Pundits and economists of the Keynesian persuasion have blasted European governments that have failed to boost their sagging economies through so-called “austerity” measures. As University of Georgia economics professor Jeffrey Dorfman explains in the latest Forbes magazine, that criticism has been misplaced.

The proponents of Keynesian-style deficit spending argue against austerity by claiming that it has failed in Europe. They point to the U.K., Italy, Greece, and onward, shouting that European government spending cuts have led to slow or negative growth and sky-high unemployment rates. The only problem with these arguments is that all the purported facts are misstated.

In reality, very few countries in Europe have actually reduced government spending. There have been riots in protest of proposed or imagined cuts in spending, but not much actual cutting. For those who have reduced government spending, the results have been better than the conditions experienced in the countries that have continued to expand government spending. If we actually look at the data, rather than simply making unsupported claims, a completely different picture emerges.

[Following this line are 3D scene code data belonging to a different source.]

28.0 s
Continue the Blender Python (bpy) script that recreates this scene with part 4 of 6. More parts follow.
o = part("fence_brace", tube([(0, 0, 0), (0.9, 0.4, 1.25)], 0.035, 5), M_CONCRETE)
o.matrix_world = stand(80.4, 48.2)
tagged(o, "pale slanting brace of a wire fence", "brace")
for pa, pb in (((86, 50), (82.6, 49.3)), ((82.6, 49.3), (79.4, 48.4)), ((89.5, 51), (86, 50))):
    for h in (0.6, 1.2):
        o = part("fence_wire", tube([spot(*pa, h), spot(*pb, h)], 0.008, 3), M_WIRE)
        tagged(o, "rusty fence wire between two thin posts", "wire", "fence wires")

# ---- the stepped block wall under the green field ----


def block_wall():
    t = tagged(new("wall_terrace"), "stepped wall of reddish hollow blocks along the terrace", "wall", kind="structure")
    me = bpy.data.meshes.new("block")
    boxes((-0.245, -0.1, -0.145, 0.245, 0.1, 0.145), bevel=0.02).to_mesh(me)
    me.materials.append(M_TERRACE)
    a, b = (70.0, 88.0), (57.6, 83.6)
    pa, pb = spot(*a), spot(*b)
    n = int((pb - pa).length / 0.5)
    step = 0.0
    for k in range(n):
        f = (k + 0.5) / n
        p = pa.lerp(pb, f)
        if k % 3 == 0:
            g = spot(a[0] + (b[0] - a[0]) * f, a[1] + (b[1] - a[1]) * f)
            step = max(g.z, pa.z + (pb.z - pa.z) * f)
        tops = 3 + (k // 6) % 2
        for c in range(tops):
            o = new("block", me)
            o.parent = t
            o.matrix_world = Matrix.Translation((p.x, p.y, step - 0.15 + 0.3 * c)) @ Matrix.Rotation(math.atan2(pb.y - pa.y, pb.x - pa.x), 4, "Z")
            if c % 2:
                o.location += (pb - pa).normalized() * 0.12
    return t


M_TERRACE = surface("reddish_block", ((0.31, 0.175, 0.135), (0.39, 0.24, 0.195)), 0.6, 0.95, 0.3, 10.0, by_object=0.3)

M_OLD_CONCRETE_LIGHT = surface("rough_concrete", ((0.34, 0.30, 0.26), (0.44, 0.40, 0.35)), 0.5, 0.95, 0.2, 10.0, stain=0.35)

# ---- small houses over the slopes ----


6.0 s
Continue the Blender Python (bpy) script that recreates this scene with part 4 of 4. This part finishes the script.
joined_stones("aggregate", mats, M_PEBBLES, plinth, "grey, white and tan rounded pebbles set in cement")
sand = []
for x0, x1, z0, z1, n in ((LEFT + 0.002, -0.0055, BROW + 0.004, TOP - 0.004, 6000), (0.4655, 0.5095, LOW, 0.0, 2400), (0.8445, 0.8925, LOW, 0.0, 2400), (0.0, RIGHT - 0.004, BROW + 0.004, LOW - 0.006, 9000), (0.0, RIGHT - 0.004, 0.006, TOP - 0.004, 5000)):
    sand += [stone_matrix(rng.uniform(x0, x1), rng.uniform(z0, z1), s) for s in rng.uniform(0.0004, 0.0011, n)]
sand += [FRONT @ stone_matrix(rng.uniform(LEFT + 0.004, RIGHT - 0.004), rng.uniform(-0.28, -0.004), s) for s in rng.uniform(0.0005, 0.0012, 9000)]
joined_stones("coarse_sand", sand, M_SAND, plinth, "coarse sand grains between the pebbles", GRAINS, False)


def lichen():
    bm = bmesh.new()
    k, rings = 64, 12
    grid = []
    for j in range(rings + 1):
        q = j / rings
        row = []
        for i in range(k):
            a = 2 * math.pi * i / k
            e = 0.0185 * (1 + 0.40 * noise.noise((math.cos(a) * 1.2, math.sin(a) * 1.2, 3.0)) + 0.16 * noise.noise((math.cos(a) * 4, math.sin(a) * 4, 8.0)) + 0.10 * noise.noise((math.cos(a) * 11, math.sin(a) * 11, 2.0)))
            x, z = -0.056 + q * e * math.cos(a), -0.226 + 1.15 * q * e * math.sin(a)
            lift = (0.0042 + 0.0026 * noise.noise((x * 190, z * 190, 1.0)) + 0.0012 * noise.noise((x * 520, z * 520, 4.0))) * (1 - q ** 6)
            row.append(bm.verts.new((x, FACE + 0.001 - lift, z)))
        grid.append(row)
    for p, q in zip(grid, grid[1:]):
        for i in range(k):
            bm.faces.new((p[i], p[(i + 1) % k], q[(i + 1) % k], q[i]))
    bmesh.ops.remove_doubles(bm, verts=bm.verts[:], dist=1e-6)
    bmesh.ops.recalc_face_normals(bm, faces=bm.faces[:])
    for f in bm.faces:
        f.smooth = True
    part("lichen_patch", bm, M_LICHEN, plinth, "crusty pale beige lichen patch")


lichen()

Many countries in Europe have supposedly tried austerity programs to aid the recovery from the recent recession. Austerity as promoted by conservatives and the IMF and as decried and derided by Keynesians (led by Paul Krugman) is generally defined as cuts in government spending and/or reductions in government deficits. We constantly read how Greece, for example, is being forced to cut government spending as a condition of international aid.

Using data from Eurostat (the official statistics agency of the European Union), I calculated the change in government spending from 2008 to 2012. In fact, the data tell us that only eight out of the thirty countries in Europe that are listed have reduced government spending over that period. Of those eight countries, only Iceland and Ireland have been prominent austerity examples in the news. (The others are Bulgaria, Ireland, Latvia, Lithuania, Hungary, Poland, and Romania.) …

… The data on relative GDP growth show that only two of the eight countries that practiced austerity performed worse than the average. Those two countries are Iceland and Ireland. Iceland had a complete meltdown of their banking system, so it is clearly a special case. Ireland had a big real estate bubble that popped, which helped cause a bank crisis, and an enormous government deficit. It was definitely one of the countries in big financial trouble.

While two of the eight countries that have tried austerity had GDP growth that was worse than the EU average from 2008 to 2011, that still leaves six of the eight that performed better than average. Further, the two countries with the best relative performance in all of Europe, Poland and Lithuania, are both in the austerity group along with Bulgaria with the fourth best relative GDP growth.

Thus, this data suggests that for most of the European countries that have tried austerity, it has worked. That three out of the four best performing countries have followed austerity would seem to be strong evidence that austerity should not be casually dismissed. It certainly seems to have worked most of the places it has been tried.